INSTRUCTIONS FOR THE TASK ::
Reproduce the listing below exactly, minus its pictures.

MATERIAL ::
:::

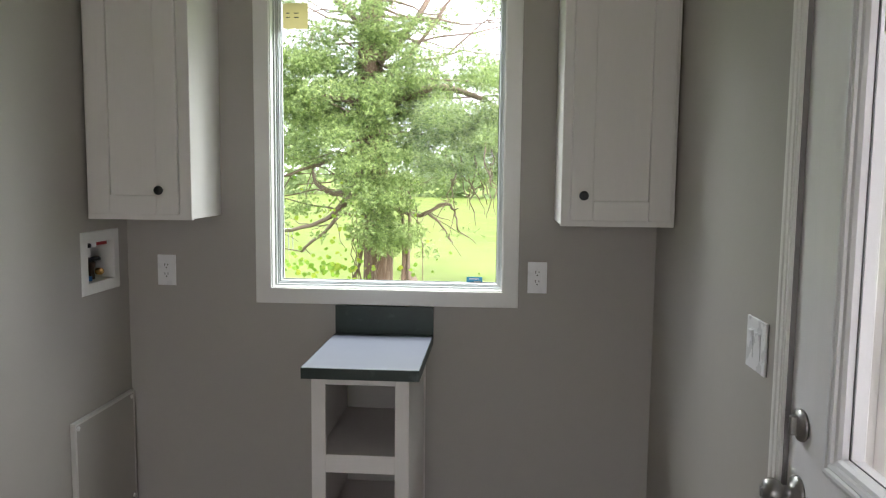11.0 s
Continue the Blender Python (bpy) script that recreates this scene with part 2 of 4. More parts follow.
def plank_material():
    """Weathered wood-look vinyl: dark brown grain with pale worn patches."""
    m = bpy.data.materials.new("weathered_vinyl_plank")
    m.use_nodes = True
    n, l = m.node_tree.nodes, m.node_tree.links
    b = n["Principled BSDF"]
    co = n.new("ShaderNodeTexCoord")
    oi = n.new("ShaderNodeObjectInfo")
    off = n.new("ShaderNodeVectorMath")
    off.operation = "MULTIPLY_ADD"
    l.new(oi.outputs["Random"], off.inputs[0])
    off.inputs[1].default_value = (37.0, 91.0, 13.0)
    l.new(co.outputs["Object"], off.inputs[2])

    def tex(stretch, scale, detail, distort=0.0):
        mp = n.new("ShaderNodeMapping")
        mp.inputs["Scale"].default_value = stretch
        l.new(off.outputs[0], mp.inputs["Vector"])
        t = n.new("ShaderNodeTexNoise")
        t.inputs["Scale"].default_value, t.inputs["Detail"].default_value, t.inputs["Distortion"].default_value = scale, detail, distort
        l.new(mp.outputs["Vector"], t.inputs["Vector"])
        return t

    grain = tex((1.0, 8.0, 1.0), 9.0, 12, 0.45)
    tone = tex((1.0, 1.8, 1.0), 3.5, 6, 0.5)
    worn = tex((1.0, 2.2, 1.0), 5.5, 10, 0.8)
    speck = tex((1.0, 2.6, 1.0), 30.0, 7, 0.9)
    r1 = n.new("ShaderNodeValToRGB")
    e = r1.color_ramp.elements
    e[0].position, e[0].color = 0.32, (0.082, 0.064, 0.052, 1)
    e[1].position, e[1].color = 0.70, (0.225, 0.188, 0.158, 1)
    k = e.new(0.5)
    k.color = (0.140, 0.111, 0.090, 1)
    l.new(grain.outputs["Fac"], r1.inputs["Fac"])
    r2 = n.new("ShaderNodeMapRange")
    l.new(tone.outputs["Fac"], r2.inputs["Value"])
    r2.inputs["From Min"].default_value, r2.inputs["From Max"].default_value = 0.3, 0.7
    r2.inputs["To Min"].default_value, r2.inputs["To Max"].default_value = 0.7, 1.3
    sc = n.new("ShaderNodeVectorMath")
    sc.operation = "SCALE"
    l.new(r1.outputs[0], sc.inputs[0])
    l.new(r2.outputs[0], sc.inputs["Scale"])
    pat = n.new("ShaderNodeMapRange")
    l.new(worn.outputs["Fac"], pat.inputs["Value"])
    pat.inputs["From Min"].default_value, pat.inputs["From Max"].default_value = 0.51, 0.62
    sp = n.new("ShaderNodeMapRange")
    l.new(speck.outputs["Fac"], sp.inputs["Value"])
    sp.inputs["From Min"].default_value, sp.inputs["From Max"].default_value = 0.44, 0.56
    mm = n.new("ShaderNodeMath")
    mm.operation = "MULTIPLY"
    l.new(pat.outputs[0], mm.inputs[0])
    l.new(sp.outputs[0], mm.inputs[1])
    mix = n.new("ShaderNodeMix")
    mix.data_type = "RGBA"
    l.new(mm.outputs[0], mix.inputs["Factor"])
    l.new(sc.outputs[0], mix.inputs["A"])
    mix.inputs["B"].default_value = (0.36, 0.325, 0.285, 1)
    l.new(mix.outputs["Result"], b.inputs["Base Color"])
    b.inputs["Roughness"].default_value = 0.5
    bp = n.new("ShaderNodeBump")
    bp.inputs["Strength"].default_value, bp.inputs["Distance"].default_value = 0.25, 0.001
    l.new(grain.outputs["Fac"], bp.inputs["Height"])
    l.new(bp.outputs["Normal"], b.inputs["Normal"])
    return m


PLANK = plank_material()


# ---------- building helpers ----------
def mesh_from(bm, name, mats):
    me = bpy.data.meshes.new(name)
    bm.to_mesh(me)
    bm.free()
    for m in mats if isinstance(mats, (list, tuple)) else [mats]:
        me.materials.append(m)
    return me


def part(name, bm, mats, parent=None, label="", smooth=False):
    me = mesh_from(bm, name, mats)
    if smooth:
        for p in me.polygons:
            p.use_smooth = True
    ob = new(name, me)
    if parent is not None:
        ob.parent = parent
    if label:
        ob["label"] = label
    return ob


def thing(name, label, category, at=(0, 0, 0), group="", kind=""):
    ob = new(name)
    ob.location = at
    ob.empty_display_size = 0.05
    bpy.context.view_layer.update()
    return tagged(ob, label, category, group, kind)


def box(bm, x0, y0, z0, x1, y1, z1, bevel=0.0, seg=2):
    g = bmesh.ops.create_cube(bm, size=1.0)
    vs = g["verts"]
    for v in vs:
        v.co = Vector(((x0 + x1) / 2 + v.co.x * (x1 - x0), (y0 + y1) / 2 + v.co.y * (y1 - y0), (z0 + z1) / 2 + v.co.z * (z1 - z0)))
    if bevel:
        es = list({e for v in vs for e in v.link_edges})
        bmesh.ops.bevel(bm, geom=es, offset=bevel, segments=seg, affect="EDGES", profile=0.6)
    return bm


def boxed(*a, bevel=0.0, seg=2):
    return box(bmesh.new(), *a, bevel=bevel, seg=seg)


def revolve(profile, n=32, m=Matrix(), bm=None):
    """A turned solid: profile of (radius, height) about z, placed by m."""
    bm = bm or bmesh.new()
    rings = []
    for r, h in profile:
        if r < 1e-6:
            rings.append([bm.verts.new(m @ Vector((0, 0, h)))])
        else:
            rings.append([bm.verts.new(m @ Vector((r * math.cos(2 * math.pi * i / n), r * math.sin(2 * math.pi * i / n), h))) for i in range(n)])
    for a, b in zip(rings, rings[1:]):
        for i in range(n):
            q = [a[i % len(a)], a[(i + 1) % len(a)], b[(i + 1) % len(b)], b[i % len(b)]]
            q = list(dict.fromkeys(q))
            if len(q) > 2:
                bm.faces.new(q)
    bmesh.ops.recalc_face_normals(bm, faces=bm.faces)
    return bm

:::

EXPECTED OUTPUT ::
11.0 s
Continue the Blender Python (bpy) script that recreates this scene with part 2 of 4. More parts follow.
def plank_material():
    """Weathered wood-look vinyl: dark brown grain with pale worn patches."""
    m = bpy.data.materials.new("weathered_vinyl_plank")
    m.use_nodes = True
    n, l = m.node_tree.nodes, m.node_tree.links
    b = n["Principled BSDF"]
    co = n.new("ShaderNodeTexCoord")
    oi = n.new("ShaderNodeObjectInfo")
    off = n.new("ShaderNodeVectorMath")
    off.operation = "MULTIPLY_ADD"
    l.new(oi.outputs["Random"], off.inputs[0])
    off.inputs[1].default_value = (37.0, 91.0, 13.0)
    l.new(co.outputs["Object"], off.inputs[2])

    def tex(stretch, scale, detail, distort=0.0):
        mp = n.new("ShaderNodeMapping")
        mp.inputs["Scale"].default_value = stretch
        l.new(off.outputs[0], mp.inputs["Vector"])
        t = n.new("ShaderNodeTexNoise")
        t.inputs["Scale"].default_value, t.inputs["Detail"].default_value, t.inputs["Distortion"].default_value = scale, detail, distort
        l.new(mp.outputs["Vector"], t.inputs["Vector"])
        return t

    grain = tex((1.0, 8.0, 1.0), 9.0, 12, 0.45)
    tone = tex((1.0, 1.8, 1.0), 3.5, 6, 0.5)
    worn = tex((1.0, 2.2, 1.0), 5.5, 10, 0.8)
    speck = tex((1.0, 2.6, 1.0), 30.0, 7, 0.9)
    r1 = n.new("ShaderNodeValToRGB")
    e = r1.color_ramp.elements
    e[0].position, e[0].color = 0.32, (0.082, 0.064, 0.052, 1)
    e[1].position, e[1].color = 0.70, (0.225, 0.188, 0.158, 1)
    k = e.new(0.5)
    k.color = (0.140, 0.111, 0.090, 1)
    l.new(grain.outputs["Fac"], r1.inputs["Fac"])
    r2 = n.new("ShaderNodeMapRange")
    l.new(tone.outputs["Fac"], r2.inputs["Value"])
    r2.inputs["From Min"].default_value, r2.inputs["From Max"].default_value = 0.3, 0.7
    r2.inputs["To Min"].default_value, r2.inputs["To Max"].default_value = 0.7, 1.3
    sc = n.new("ShaderNodeVectorMath")
    sc.operation = "SCALE"
    l.new(r1.outputs[0], sc.inputs[0])
    l.new(r2.outputs[0], sc.inputs["Scale"])
    pat = n.new("ShaderNodeMapRange")
    l.new(worn.outputs["Fac"], pat.inputs["Value"])
    pat.inputs["From Min"].default_value, pat.inputs["From Max"].default_value = 0.51, 0.62
    sp = n.new("ShaderNodeMapRange")
    l.new(speck.outputs["Fac"], sp.inputs["Value"])
    sp.inputs["From Min"].default_value, sp.inputs["From Max"].default_value = 0.44, 0.56
    mm = n.new("ShaderNodeMath")
    mm.operation = "MULTIPLY"
    l.new(pat.outputs[0], mm.inputs[0])
    l.new(sp.outputs[0], mm.inputs[1])
    mix = n.new("ShaderNodeMix")
    mix.data_type = "RGBA"
    l.new(mm.outputs[0], mix.inputs["Factor"])
    l.new(sc.outputs[0], mix.inputs["A"])
    mix.inputs["B"].default_value = (0.36, 0.325, 0.285, 1)
    l.new(mix.outputs["Result"], b.inputs["Base Color"])
    b.inputs["Roughness"].default_value = 0.5
    bp = n.new("ShaderNodeBump")
    bp.inputs["Strength"].default_value, bp.inputs["Distance"].default_value = 0.25, 0.001
    l.new(grain.outputs["Fac"], bp.inputs["Height"])
    l.new(bp.outputs["Normal"], b.inputs["Normal"])
    return m


PLANK = plank_material()


# ---------- building helpers ----------
def mesh_from(bm, name, mats):
    me = bpy.data.meshes.new(name)
    bm.to_mesh(me)
    bm.free()
    for m in mats if isinstance(mats, (list, tuple)) else [mats]:
        me.materials.append(m)
    return me


def part(name, bm, mats, parent=None, label="", smooth=False):
    me = mesh_from(bm, name, mats)
    if smooth:
        for p in me.polygons:
            p.use_smooth = True
    ob = new(name, me)
    if parent is not None:
        ob.parent = parent
    if label:
        ob["label"] = label
    return ob


def thing(name, label, category, at=(0, 0, 0), group="", kind=""):
    ob = new(name)
    ob.location = at
    ob.empty_display_size = 0.05
    bpy.context.view_layer.update()
    return tagged(ob, label, category, group, kind)


def box(bm, x0, y0, z0, x1, y1, z1, bevel=0.0, seg=2):
    g = bmesh.ops.create_cube(bm, size=1.0)
    vs = g["verts"]
    for v in vs:
        v.co = Vector(((x0 + x1) / 2 + v.co.x * (x1 - x0), (y0 + y1) / 2 + v.co.y * (y1 - y0), (z0 + z1) / 2 + v.co.z * (z1 - z0)))
    if bevel:
        es = list({e for v in vs for e in v.link_edges})
        bmesh.ops.bevel(bm, geom=es, offset=bevel, segments=seg, affect="EDGES", profile=0.6)
    return bm


def boxed(*a, bevel=0.0, seg=2):
    return box(bmesh.new(), *a, bevel=bevel, seg=seg)


def revolve(profile, n=32, m=Matrix(), bm=None):
    """A turned solid: profile of (radius, height) about z, placed by m."""
    bm = bm or bmesh.new()
    rings = []
    for r, h in profile:
        if r < 1e-6:
            rings.append([bm.verts.new(m @ Vector((0, 0, h)))])
        else:
            rings.append([bm.verts.new(m @ Vector((r * math.cos(2 * math.pi * i / n), r * math.sin(2 * math.pi * i / n), h))) for i in range(n)])
    for a, b in zip(rings, rings[1:]):
        for i in range(n):
            q = [a[i % len(a)], a[(i + 1) % len(a)], b[(i + 1) % len(b)], b[i % len(b)]]
            q = list(dict.fromkeys(q))
            if len(q) > 2:
                bm.faces.new(q)
    bmesh.ops.recalc_face_normals(bm, faces=bm.faces)
    return bm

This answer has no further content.